Editorial: The Dillinger Escape Plan are Among the Greatest of All Time
I think when it’s all said and done, The Dillinger Escape Plan will be remembered as one of the greatest bands of all time – and possibly, the greatest punk band ever. Full stop.
Certainly for the bands my generation was weaned on, like Mastodon, Opeth, Lamb of God, Converge, Gojira, and Meshuggah, when you think about it, Dillinger were the first great one. By the time they had made Miss Machine in 2004 – the same year Leviathan and Ashes of the Wake were released – it had already been some time since they put to tape two of the greatest recordings of all time. Calculating Infinity is a rough, flowering tour-de-force, while Irony is a Dead Scene is a fleeting avant-garde masterpiece. Their early years reached an artistic peak, for them, that most bands go entire careers without achieving.
Then it got interesting.
A trio of albums – Ire Works, Option Paralysis, and One of Us is the Killer – did nothing short of completely redefine the boundaries of guitar-based music (and what I’ve heard from the upcoming Dissociation suggests that the album will continue this trend). They are such dense, mind-warping pieces of art, that I’m not sure any journalist, fan, or band has truly come to terms with just how radical, and most importantly, how personal they are. We’re talking Bobby Fischer chess; Tarantino in the ’90s; Michael Jordan’s Chicago Bulls. Their output from 2007 to the present is one of the all-time greatest runs in art history. In metal, I’m not sure any band other than Metallica in the ’80s has had a run on that level – one that relentlessly grows, redefines, and challenges itself — all while remaining true to the principles of spontaneous, free expression.

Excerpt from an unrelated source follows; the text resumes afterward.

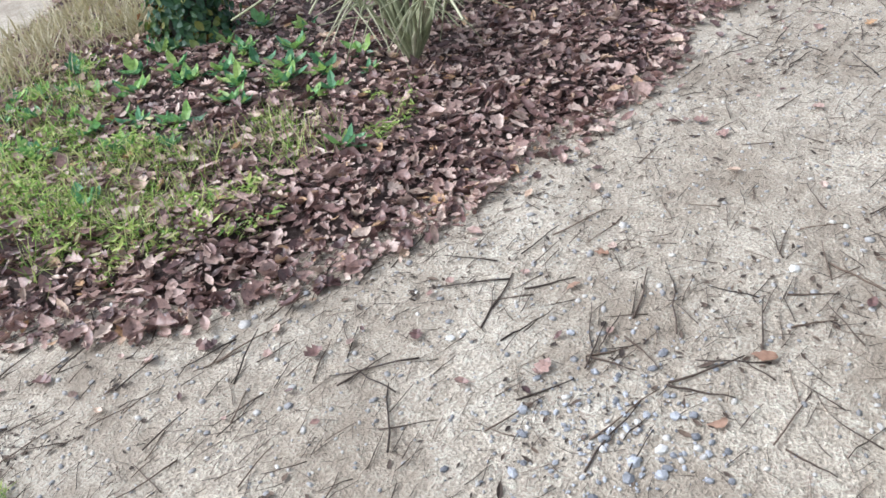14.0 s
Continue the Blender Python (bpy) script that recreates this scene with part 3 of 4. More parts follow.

This is because, unlike basically any band ever, these guys never once took the foot off the gas pedal. They are going out on top, Michael Strahan-style. Rather than fade away, they’re doubling down on their artistic vitality. They’re leaving behind a legacy on their own terms, decisively, as we can and should expect them to. The band, and more importantly, our experience of the band, is something special, something so much more than an album or song – a flash in time.
This flash happened during a strange time in music history. In an interview with Party Smasher, Refused told Ben Weinman that because the business has completely collapsed on a financial level, the very meaning of a band has a chance to be something special, something more personal, than ever before. Many of Dillinger’s peers — like Mastodon and Lamb of God — have gone on to be absorbed into what remains of the major-label, mainstream PR world. Meanwhile, DEP occupied a strange niche where they were at once a band popular enough that the machine had to deal with them, yet were always staunchly independent, remaining on the level of their fans and supporters.
This point is critical. Their independence — as a business and as creators, from the expectations of what it means to be a “band” or to be “punk,” from the expectations of their followers, and from their own self-definition — has been all-encompassing. Hell, this independence even stretches to their own freaking bodies, which they’ve ravaged through years of pure-batshit stage shows — which are also the closest thing we have to the spirit of improvisation during the golden age of jazz in the ’50s. Spontaneous, but with a purpose.
In that sense, their story is truly an American one, much like their namesake. John Dillinger was a messy, chaotic, dangerous bank robber. He wasn’t the best, he wasn’t perfect, but he went out in a disgusting blaze of glory that was all his own. DEP is great because they do not question for a moment their right to do whatever the fuck they want, and whatever is right. Not what’s punk, metal, “radical,” or expected, but what must be done. They are among the few remaining champions of free expression in music. That’s rare in any art form, let alone metal and punk music. We’ve had a few of these kinds of outliers within the system, like Frank Zappa, Led Zeppelin, and King Crimson, but only a few. Even the canonized, legendary giants of punk and hardcore music never reached the consistent artistic and daring heights that Dillinger did.
To paraphrase Ben Weinman, they’ve never let the system make them its bitch. They’ve made it their bitch. In an era of copycat bands, Vitamin Water-sponsored “punk” culture, keyboard criticism, and just plain conservatism, this band were never afraid to just be themselves. On the surface, their art is completely inaccessible and possibly inane. Yet the deeper you go, down to the minutae of their rhythmic and melodic ideas, the more rewarding the music is. While every other band was dolled up real pretty, playing the same tired old riffs, headbanging in unison, half-assing their shows, and giving the same stock press shlock, the lens of expression for Dillinger only widened.
It may not be the official music history narrative – but for those who know what’s up, who were there to bear witness to something truly special, The Dillinger Escape Plan are the defining band of this generation, and of the genre. Who else even comes close?